The exercise: Pictures stay out of the copy; restate everything else in the material exactly.

Collected data:

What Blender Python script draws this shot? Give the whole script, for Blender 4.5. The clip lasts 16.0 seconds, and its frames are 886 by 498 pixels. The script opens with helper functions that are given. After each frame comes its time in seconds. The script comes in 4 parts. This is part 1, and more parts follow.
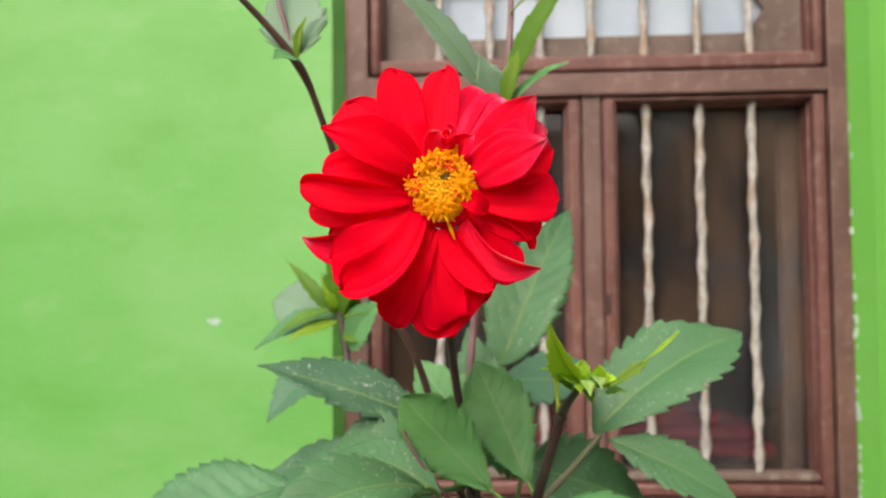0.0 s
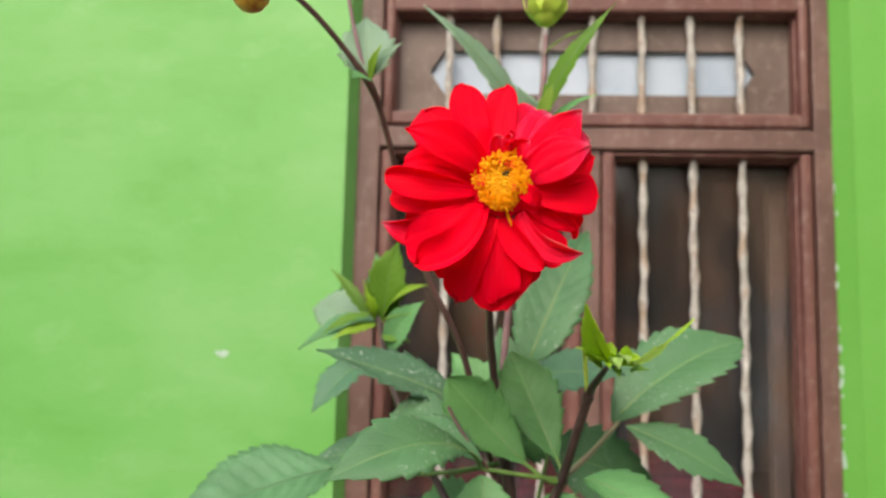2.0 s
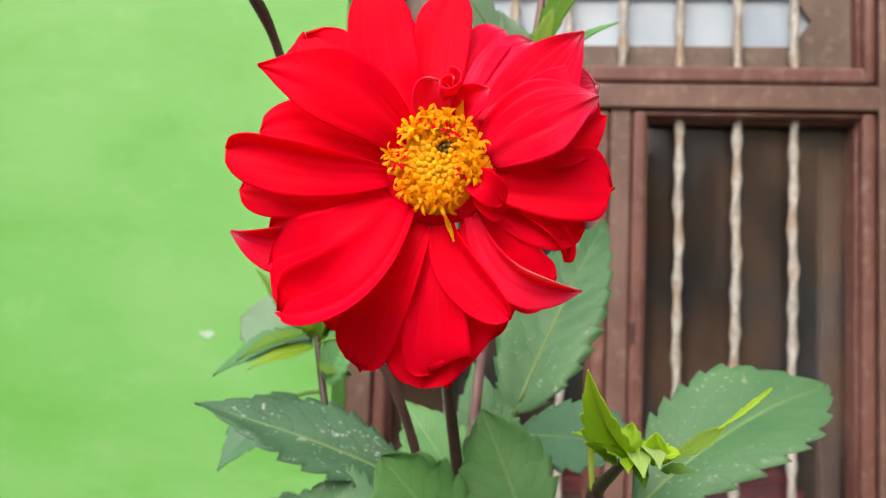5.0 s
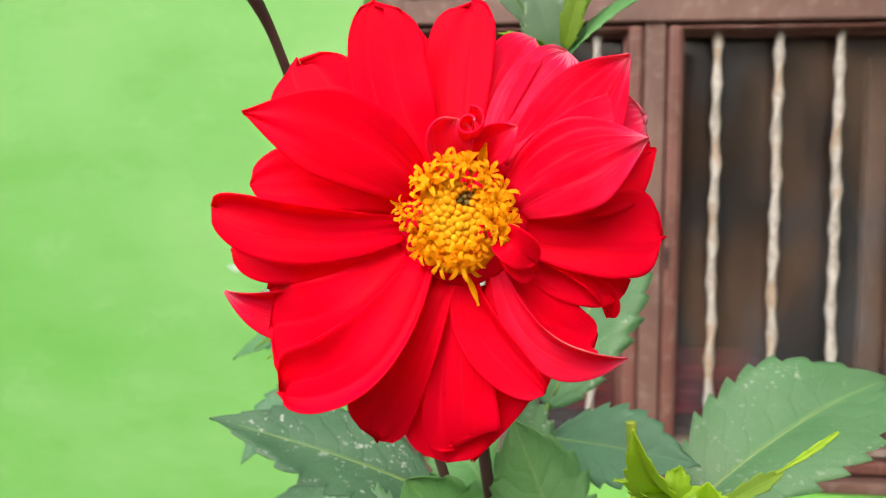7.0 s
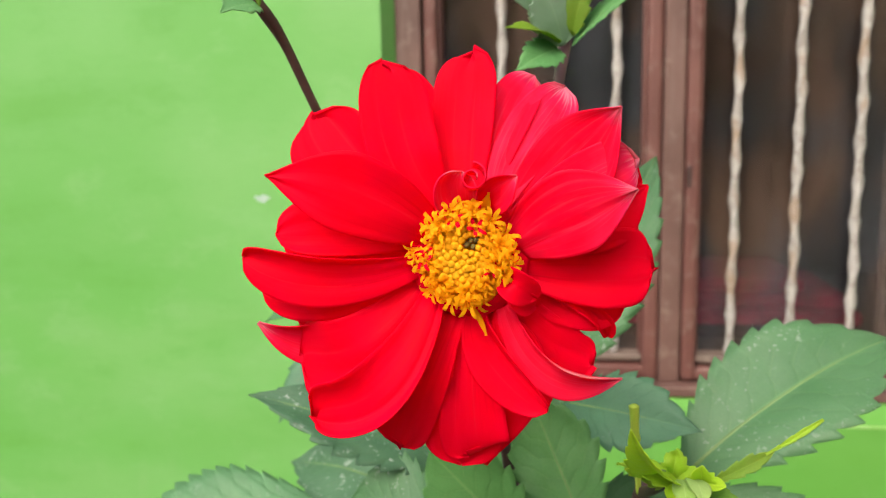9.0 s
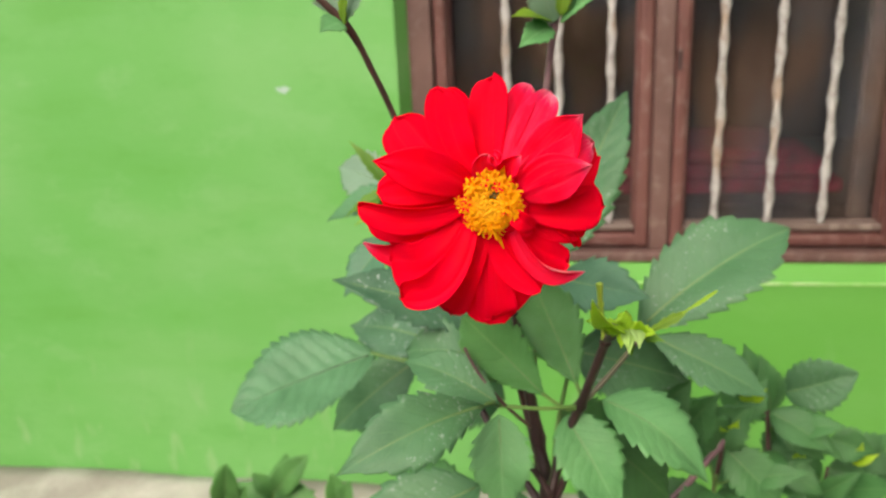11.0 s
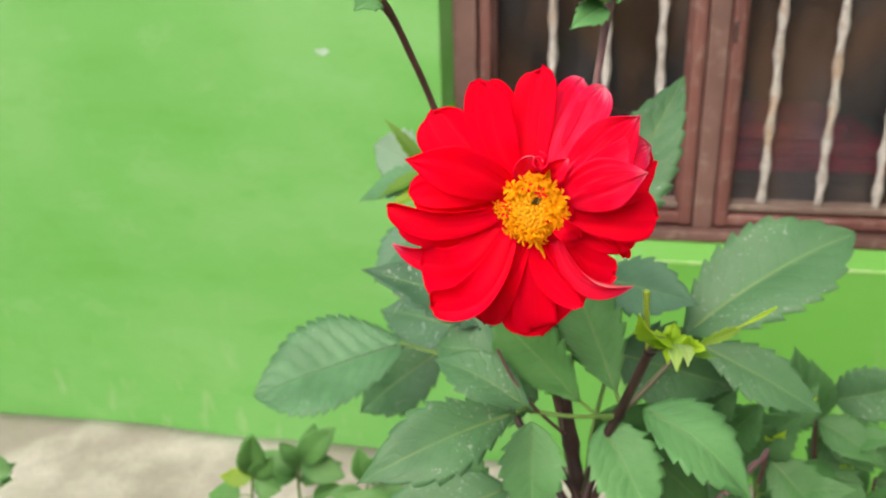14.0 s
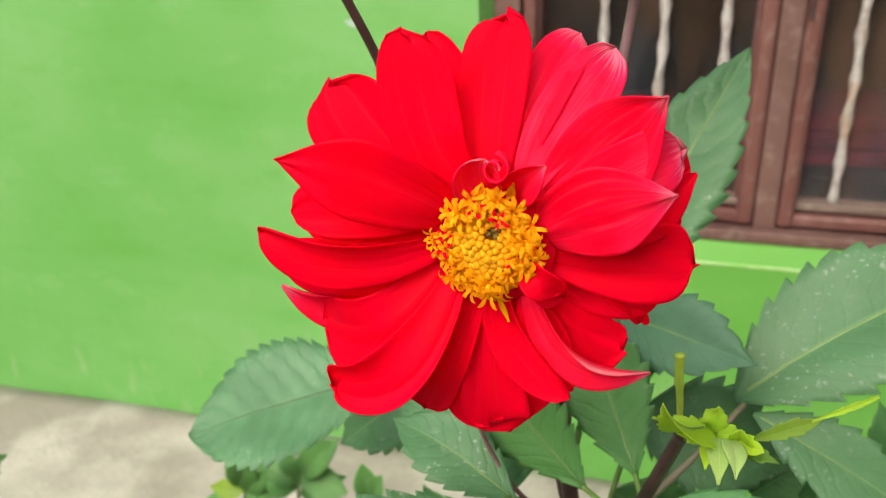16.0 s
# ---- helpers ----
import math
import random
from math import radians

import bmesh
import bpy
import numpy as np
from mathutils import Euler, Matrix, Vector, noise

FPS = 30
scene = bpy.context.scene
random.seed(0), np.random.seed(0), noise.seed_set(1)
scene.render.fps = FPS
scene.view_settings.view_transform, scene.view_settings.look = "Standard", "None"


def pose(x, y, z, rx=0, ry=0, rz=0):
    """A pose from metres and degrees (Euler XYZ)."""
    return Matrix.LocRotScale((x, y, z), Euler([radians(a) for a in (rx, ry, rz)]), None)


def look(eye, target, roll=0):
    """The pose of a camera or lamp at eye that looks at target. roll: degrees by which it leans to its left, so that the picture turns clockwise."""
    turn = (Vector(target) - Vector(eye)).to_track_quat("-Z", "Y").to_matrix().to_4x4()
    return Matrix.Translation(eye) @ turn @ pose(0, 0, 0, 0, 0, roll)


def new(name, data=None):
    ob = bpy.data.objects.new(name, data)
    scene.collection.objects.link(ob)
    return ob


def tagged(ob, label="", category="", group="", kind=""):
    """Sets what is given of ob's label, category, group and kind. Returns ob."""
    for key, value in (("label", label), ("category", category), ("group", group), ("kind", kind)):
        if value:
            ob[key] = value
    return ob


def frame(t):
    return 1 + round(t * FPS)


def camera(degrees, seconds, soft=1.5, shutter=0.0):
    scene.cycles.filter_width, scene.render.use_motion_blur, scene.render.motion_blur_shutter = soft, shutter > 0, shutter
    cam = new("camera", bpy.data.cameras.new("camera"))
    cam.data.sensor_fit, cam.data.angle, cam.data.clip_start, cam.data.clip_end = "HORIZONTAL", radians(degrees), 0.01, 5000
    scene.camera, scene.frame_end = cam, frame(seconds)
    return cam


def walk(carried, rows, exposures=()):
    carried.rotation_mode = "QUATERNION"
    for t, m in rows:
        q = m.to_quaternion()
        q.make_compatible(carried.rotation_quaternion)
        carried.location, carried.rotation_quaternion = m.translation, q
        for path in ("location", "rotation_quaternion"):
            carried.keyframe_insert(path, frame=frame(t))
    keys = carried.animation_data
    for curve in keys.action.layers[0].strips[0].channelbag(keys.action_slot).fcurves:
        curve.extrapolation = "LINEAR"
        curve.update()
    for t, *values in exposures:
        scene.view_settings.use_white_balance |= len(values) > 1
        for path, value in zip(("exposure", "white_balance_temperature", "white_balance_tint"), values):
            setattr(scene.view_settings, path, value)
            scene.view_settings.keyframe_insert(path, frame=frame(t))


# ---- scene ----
cam = camera(56.8, 16.0, soft=1.05)
# a close-up lens setting: sharp near the flower, soft towards the wall
cam.data.dof.use_dof, cam.data.dof.focus_distance, cam.data.dof.aperture_fstop = True, 0.225, 21.0
PATH = [
    (0, (0.024, 0.039, 1.001), (-0.107, 2.033, 1.093), -0.4),
    (0.5, (0.010, 0.020, 0.985), (-0.111, 2.011, 1.124), 0.0),
    (1, (-0.024, -0.009, 0.976), (-0.129, 1.978, 1.171), 0.7),
    (1.5, (-0.023, -0.040, 0.957), (-0.119, 1.945, 1.187), 1.2),
    (2, (-0.008, -0.027, 0.959), (-0.108, 1.956, 1.196), 1.4),
    (2.5, (0.001, 0.017, 0.954), (-0.114, 2.000, 1.185), 1.3),
    (3, (0.011, 0.053, 0.962), (-0.121, 2.035, 1.195), 1.2),
    (3.5, (0.019, 0.077, 0.971), (-0.128, 2.057, 1.205), 1.5),
    (4, (0.022, 0.102, 0.981), (-0.135, 2.084, 1.205), 1.8),
    (6.3, (0.024, 0.195, 1.038), (-0.187, 2.184, 1.033), 1.6),
    (6.5, (0.025, 0.193, 1.043), (-0.197, 2.181, 1.021), 1.4),
    (7, (0.021, 0.188, 1.045), (-0.216, 2.172, 0.952), 0.7),
    (7.5, (0.021, 0.182, 1.053), (-0.234, 2.161, 0.917), -0.1),
    (8, (0.026, 0.184, 1.057), (-0.249, 2.157, 0.881), -0.6),
    (8.2, (0.026, 0.188, 1.060), (-0.257, 2.159, 0.872), -0.4),
    (10.3, (0.035, 0.103, 1.128), (-0.289, 1.988, 0.546), -3.0),
    (10.5, (0.036, 0.089, 1.134), (-0.282, 1.970, 0.534), -2.9),
    (11, (0.036, 0.032, 1.143), (-0.269, 1.904, 0.508), -2.8),
    (11.5, (0.049, -0.029, 1.156), (-0.252, 1.839, 0.507), -2.9),
    (12, (0.045, -0.059, 1.167), (-0.261, 1.809, 0.519), -2.6),
    (12.5, (0.049, -0.051, 1.166), (-0.270, 1.811, 0.510), -2.3),
    (13, (0.042, -0.016, 1.160), (-0.302, 1.833, 0.480), -2.1),
    (13.5, (0.031, 0.023, 1.154), (-0.334, 1.860, 0.454), -1.7),
    (14, (0.031, 0.068, 1.151), (-0.359, 1.893, 0.430), -1.6),
    (14.5, (0.033, 0.105, 1.140), (-0.385, 1.918, 0.404), -1.2),
    (15, (0.037, 0.143, 1.133), (-0.419, 1.942, 0.387), -1.2),
    (15.5, (0.043, 0.180, 1.129), (-0.451, 1.964, 0.372), -1.4),
    (16, (0.043, 0.201, 1.122), (-0.470, 1.978, 0.361), -1.0),
]
walk(cam, [(t, look(eye, target, roll)) for t, eye, target, roll in PATH], exposures=[(0.0, 0.55, 6500, 10), (4.2, 0.56, 6500, 10), (6.3, 0.73, 6500, 10), (8.2, 0.69, 6500, 10), (10.3, 0.52, 6500, 10), (16.0, 0.54, 6500, 10)])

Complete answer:
What Blender Python script draws this shot? Give the whole script, for Blender 4.5. The clip lasts 16.0 seconds, and its frames are 886 by 498 pixels. The script opens with helper functions that are given. After each frame comes its time in seconds. The script comes in 4 parts. This is part 1, and more parts follow.
0.0 s
2.0 s
5.0 s
7.0 s
9.0 s
11.0 s
14.0 s
16.0 s
# ---- helpers ----
import math
import random
from math import radians

import bmesh
import bpy
import numpy as np
from mathutils import Euler, Matrix, Vector, noise

FPS = 30
scene = bpy.context.scene
random.seed(0), np.random.seed(0), noise.seed_set(1)
scene.render.fps = FPS
scene.view_settings.view_transform, scene.view_settings.look = "Standard", "None"


def pose(x, y, z, rx=0, ry=0, rz=0):
    """A pose from metres and degrees (Euler XYZ)."""
    return Matrix.LocRotScale((x, y, z), Euler([radians(a) for a in (rx, ry, rz)]), None)


def look(eye, target, roll=0):
    """The pose of a camera or lamp at eye that looks at target. roll: degrees by which it leans to its left, so that the picture turns clockwise."""
    turn = (Vector(target) - Vector(eye)).to_track_quat("-Z", "Y").to_matrix().to_4x4()
    return Matrix.Translation(eye) @ turn @ pose(0, 0, 0, 0, 0, roll)


def new(name, data=None):
    ob = bpy.data.objects.new(name, data)
    scene.collection.objects.link(ob)
    return ob


def tagged(ob, label="", category="", group="", kind=""):
    """Sets what is given of ob's label, category, group and kind. Returns ob."""
    for key, value in (("label", label), ("category", category), ("group", group), ("kind", kind)):
        if value:
            ob[key] = value
    return ob


def frame(t):
    return 1 + round(t * FPS)


def camera(degrees, seconds, soft=1.5, shutter=0.0):
    scene.cycles.filter_width, scene.render.use_motion_blur, scene.render.motion_blur_shutter = soft, shutter > 0, shutter
    cam = new("camera", bpy.data.cameras.new("camera"))
    cam.data.sensor_fit, cam.data.angle, cam.data.clip_start, cam.data.clip_end = "HORIZONTAL", radians(degrees), 0.01, 5000
    scene.camera, scene.frame_end = cam, frame(seconds)
    return cam


def walk(carried, rows, exposures=()):
    carried.rotation_mode = "QUATERNION"
    for t, m in rows:
        q = m.to_quaternion()
        q.make_compatible(carried.rotation_quaternion)
        carried.location, carried.rotation_quaternion = m.translation, q
        for path in ("location", "rotation_quaternion"):
            carried.keyframe_insert(path, frame=frame(t))
    keys = carried.animation_data
    for curve in keys.action.layers[0].strips[0].channelbag(keys.action_slot).fcurves:
        curve.extrapolation = "LINEAR"
        curve.update()
    for t, *values in exposures:
        scene.view_settings.use_white_balance |= len(values) > 1
        for path, value in zip(("exposure", "white_balance_temperature", "white_balance_tint"), values):
            setattr(scene.view_settings, path, value)
            scene.view_settings.keyframe_insert(path, frame=frame(t))


# ---- scene ----
cam = camera(56.8, 16.0, soft=1.05)
# a close-up lens setting: sharp near the flower, soft towards the wall
cam.data.dof.use_dof, cam.data.dof.focus_distance, cam.data.dof.aperture_fstop = True, 0.225, 21.0
PATH = [
    (0, (0.024, 0.039, 1.001), (-0.107, 2.033, 1.093), -0.4),
    (0.5, (0.010, 0.020, 0.985), (-0.111, 2.011, 1.124), 0.0),
    (1, (-0.024, -0.009, 0.976), (-0.129, 1.978, 1.171), 0.7),
    (1.5, (-0.023, -0.040, 0.957), (-0.119, 1.945, 1.187), 1.2),
    (2, (-0.008, -0.027, 0.959), (-0.108, 1.956, 1.196), 1.4),
    (2.5, (0.001, 0.017, 0.954), (-0.114, 2.000, 1.185), 1.3),
    (3, (0.011, 0.053, 0.962), (-0.121, 2.035, 1.195), 1.2),
    (3.5, (0.019, 0.077, 0.971), (-0.128, 2.057, 1.205), 1.5),
    (4, (0.022, 0.102, 0.981), (-0.135, 2.084, 1.205), 1.8),
    (6.3, (0.024, 0.195, 1.038), (-0.187, 2.184, 1.033), 1.6),
    (6.5, (0.025, 0.193, 1.043), (-0.197, 2.181, 1.021), 1.4),
    (7, (0.021, 0.188, 1.045), (-0.216, 2.172, 0.952), 0.7),
    (7.5, (0.021, 0.182, 1.053), (-0.234, 2.161, 0.917), -0.1),
    (8, (0.026, 0.184, 1.057), (-0.249, 2.157, 0.881), -0.6),
    (8.2, (0.026, 0.188, 1.060), (-0.257, 2.159, 0.872), -0.4),
    (10.3, (0.035, 0.103, 1.128), (-0.289, 1.988, 0.546), -3.0),
    (10.5, (0.036, 0.089, 1.134), (-0.282, 1.970, 0.534), -2.9),
    (11, (0.036, 0.032, 1.143), (-0.269, 1.904, 0.508), -2.8),
    (11.5, (0.049, -0.029, 1.156), (-0.252, 1.839, 0.507), -2.9),
    (12, (0.045, -0.059, 1.167), (-0.261, 1.809, 0.519), -2.6),
    (12.5, (0.049, -0.051, 1.166), (-0.270, 1.811, 0.510), -2.3),
    (13, (0.042, -0.016, 1.160), (-0.302, 1.833, 0.480), -2.1),
    (13.5, (0.031, 0.023, 1.154), (-0.334, 1.860, 0.454), -1.7),
    (14, (0.031, 0.068, 1.151), (-0.359, 1.893, 0.430), -1.6),
    (14.5, (0.033, 0.105, 1.140), (-0.385, 1.918, 0.404), -1.2),
    (15, (0.037, 0.143, 1.133), (-0.419, 1.942, 0.387), -1.2),
    (15.5, (0.043, 0.180, 1.129), (-0.451, 1.964, 0.372), -1.4),
    (16, (0.043, 0.201, 1.122), (-0.470, 1.978, 0.361), -1.0),
]
walk(cam, [(t, look(eye, target, roll)) for t, eye, target, roll in PATH], exposures=[(0.0, 0.55, 6500, 10), (4.2, 0.56, 6500, 10), (6.3, 0.73, 6500, 10), (8.2, 0.69, 6500, 10), (10.3, 0.52, 6500, 10), (16.0, 0.54, 6500, 10)])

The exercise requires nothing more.